-- Begin Records supplied --

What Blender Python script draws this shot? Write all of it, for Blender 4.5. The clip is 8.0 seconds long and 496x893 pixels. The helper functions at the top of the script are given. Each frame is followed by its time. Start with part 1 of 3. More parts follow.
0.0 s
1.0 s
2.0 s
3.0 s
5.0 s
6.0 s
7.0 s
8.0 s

-- End Records supplied --
-- Begin Records supplied --

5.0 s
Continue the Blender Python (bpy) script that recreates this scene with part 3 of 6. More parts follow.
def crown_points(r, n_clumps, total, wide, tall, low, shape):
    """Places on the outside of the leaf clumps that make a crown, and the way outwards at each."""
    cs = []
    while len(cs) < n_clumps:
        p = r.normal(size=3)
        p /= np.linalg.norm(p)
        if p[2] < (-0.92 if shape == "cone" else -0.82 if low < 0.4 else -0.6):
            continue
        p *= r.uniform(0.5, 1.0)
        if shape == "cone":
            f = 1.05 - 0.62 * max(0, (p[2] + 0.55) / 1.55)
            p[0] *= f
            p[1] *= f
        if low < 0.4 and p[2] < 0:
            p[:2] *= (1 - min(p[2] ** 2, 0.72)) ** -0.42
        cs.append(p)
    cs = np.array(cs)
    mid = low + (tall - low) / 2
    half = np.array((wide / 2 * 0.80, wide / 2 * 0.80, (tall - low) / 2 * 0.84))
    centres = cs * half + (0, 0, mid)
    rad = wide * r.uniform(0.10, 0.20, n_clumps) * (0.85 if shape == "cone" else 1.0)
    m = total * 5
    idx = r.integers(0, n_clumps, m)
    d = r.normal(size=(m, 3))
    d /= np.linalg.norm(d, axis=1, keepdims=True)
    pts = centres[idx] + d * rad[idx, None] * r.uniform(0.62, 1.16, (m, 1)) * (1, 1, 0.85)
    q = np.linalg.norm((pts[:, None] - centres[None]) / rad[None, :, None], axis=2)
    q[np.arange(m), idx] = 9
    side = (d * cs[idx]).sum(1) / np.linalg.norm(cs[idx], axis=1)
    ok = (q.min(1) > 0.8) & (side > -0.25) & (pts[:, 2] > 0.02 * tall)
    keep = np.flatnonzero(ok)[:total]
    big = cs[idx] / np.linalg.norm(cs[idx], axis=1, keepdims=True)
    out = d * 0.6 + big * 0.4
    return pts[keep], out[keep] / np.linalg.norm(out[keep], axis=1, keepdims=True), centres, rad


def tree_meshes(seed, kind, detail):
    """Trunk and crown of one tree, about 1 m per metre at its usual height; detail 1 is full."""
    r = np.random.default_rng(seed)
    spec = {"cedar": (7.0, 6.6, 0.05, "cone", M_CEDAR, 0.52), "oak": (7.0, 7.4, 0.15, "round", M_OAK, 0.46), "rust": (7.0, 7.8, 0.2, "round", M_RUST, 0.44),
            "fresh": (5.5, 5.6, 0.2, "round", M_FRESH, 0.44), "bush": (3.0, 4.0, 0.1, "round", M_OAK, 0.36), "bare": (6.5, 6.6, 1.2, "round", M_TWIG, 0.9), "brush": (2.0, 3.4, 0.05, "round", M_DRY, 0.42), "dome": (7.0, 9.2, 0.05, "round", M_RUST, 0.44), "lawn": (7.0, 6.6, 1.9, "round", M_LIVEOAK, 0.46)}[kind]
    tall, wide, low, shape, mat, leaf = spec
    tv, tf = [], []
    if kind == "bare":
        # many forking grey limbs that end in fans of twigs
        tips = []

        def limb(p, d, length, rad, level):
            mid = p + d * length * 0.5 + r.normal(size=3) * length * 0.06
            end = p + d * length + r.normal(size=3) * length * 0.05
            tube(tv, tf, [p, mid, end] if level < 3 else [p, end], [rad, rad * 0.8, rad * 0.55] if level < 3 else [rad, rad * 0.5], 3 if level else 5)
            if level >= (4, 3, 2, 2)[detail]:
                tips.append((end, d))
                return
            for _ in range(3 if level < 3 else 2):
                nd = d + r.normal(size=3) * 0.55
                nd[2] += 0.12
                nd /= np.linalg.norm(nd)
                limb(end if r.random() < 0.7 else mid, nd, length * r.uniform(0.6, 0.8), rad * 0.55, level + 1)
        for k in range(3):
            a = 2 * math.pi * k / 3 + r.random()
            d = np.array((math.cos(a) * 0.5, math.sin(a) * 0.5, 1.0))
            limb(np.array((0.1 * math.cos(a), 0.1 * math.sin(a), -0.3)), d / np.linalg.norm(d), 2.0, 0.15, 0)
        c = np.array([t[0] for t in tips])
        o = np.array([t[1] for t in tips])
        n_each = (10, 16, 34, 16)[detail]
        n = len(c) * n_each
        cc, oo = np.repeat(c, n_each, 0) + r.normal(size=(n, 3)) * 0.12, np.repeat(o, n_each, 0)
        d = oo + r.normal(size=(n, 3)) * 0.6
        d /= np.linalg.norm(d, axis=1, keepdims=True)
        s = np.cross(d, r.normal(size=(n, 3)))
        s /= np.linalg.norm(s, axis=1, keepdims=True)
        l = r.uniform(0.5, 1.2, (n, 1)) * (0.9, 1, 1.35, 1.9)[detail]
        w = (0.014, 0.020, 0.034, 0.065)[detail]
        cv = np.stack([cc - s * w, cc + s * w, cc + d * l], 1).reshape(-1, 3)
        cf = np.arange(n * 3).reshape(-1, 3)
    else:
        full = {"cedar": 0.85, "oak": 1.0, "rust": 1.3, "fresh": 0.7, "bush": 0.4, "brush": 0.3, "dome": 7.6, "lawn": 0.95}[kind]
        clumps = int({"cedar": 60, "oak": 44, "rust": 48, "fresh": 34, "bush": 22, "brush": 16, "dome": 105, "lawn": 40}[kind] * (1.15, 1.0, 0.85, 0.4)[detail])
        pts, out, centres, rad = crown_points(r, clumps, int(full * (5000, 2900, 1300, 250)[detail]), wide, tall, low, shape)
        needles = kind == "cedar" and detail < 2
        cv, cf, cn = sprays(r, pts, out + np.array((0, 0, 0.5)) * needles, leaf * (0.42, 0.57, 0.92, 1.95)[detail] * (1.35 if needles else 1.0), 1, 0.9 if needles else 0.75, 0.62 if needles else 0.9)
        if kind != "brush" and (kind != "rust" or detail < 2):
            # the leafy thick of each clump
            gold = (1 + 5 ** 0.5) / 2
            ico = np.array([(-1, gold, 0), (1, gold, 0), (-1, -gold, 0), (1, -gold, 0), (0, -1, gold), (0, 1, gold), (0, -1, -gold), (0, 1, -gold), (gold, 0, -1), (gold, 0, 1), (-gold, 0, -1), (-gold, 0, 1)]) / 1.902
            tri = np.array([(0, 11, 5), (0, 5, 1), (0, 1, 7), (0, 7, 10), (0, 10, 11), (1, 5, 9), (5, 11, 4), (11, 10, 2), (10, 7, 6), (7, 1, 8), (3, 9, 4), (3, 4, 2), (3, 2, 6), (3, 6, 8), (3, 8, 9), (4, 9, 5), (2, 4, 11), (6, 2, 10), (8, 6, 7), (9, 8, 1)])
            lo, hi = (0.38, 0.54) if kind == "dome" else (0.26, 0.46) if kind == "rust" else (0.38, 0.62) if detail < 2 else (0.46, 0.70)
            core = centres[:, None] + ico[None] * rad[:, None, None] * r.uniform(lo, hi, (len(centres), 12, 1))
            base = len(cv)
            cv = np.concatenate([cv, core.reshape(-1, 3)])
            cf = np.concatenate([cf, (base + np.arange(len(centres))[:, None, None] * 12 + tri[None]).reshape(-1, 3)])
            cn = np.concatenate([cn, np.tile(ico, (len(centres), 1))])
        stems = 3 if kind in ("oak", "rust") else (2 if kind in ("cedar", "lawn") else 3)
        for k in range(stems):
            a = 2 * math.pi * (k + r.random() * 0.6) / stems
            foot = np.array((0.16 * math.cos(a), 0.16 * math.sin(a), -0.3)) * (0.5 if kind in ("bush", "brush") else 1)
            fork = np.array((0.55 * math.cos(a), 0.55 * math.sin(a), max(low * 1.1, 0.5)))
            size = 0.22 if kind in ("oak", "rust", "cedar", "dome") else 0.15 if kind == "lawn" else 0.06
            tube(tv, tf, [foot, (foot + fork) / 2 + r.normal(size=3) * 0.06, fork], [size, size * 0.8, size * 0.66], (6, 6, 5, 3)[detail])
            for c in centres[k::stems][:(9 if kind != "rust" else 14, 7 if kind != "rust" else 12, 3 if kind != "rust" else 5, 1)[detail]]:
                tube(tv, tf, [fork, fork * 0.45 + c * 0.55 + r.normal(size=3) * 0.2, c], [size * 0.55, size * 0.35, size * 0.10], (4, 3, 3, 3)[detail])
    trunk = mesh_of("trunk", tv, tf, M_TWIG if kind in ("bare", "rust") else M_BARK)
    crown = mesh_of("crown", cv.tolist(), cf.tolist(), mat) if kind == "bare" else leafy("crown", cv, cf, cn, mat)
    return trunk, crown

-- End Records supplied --

» **Given request**
Give only the count of lines in which the string "with" appears.

» **Response to the exercise**
2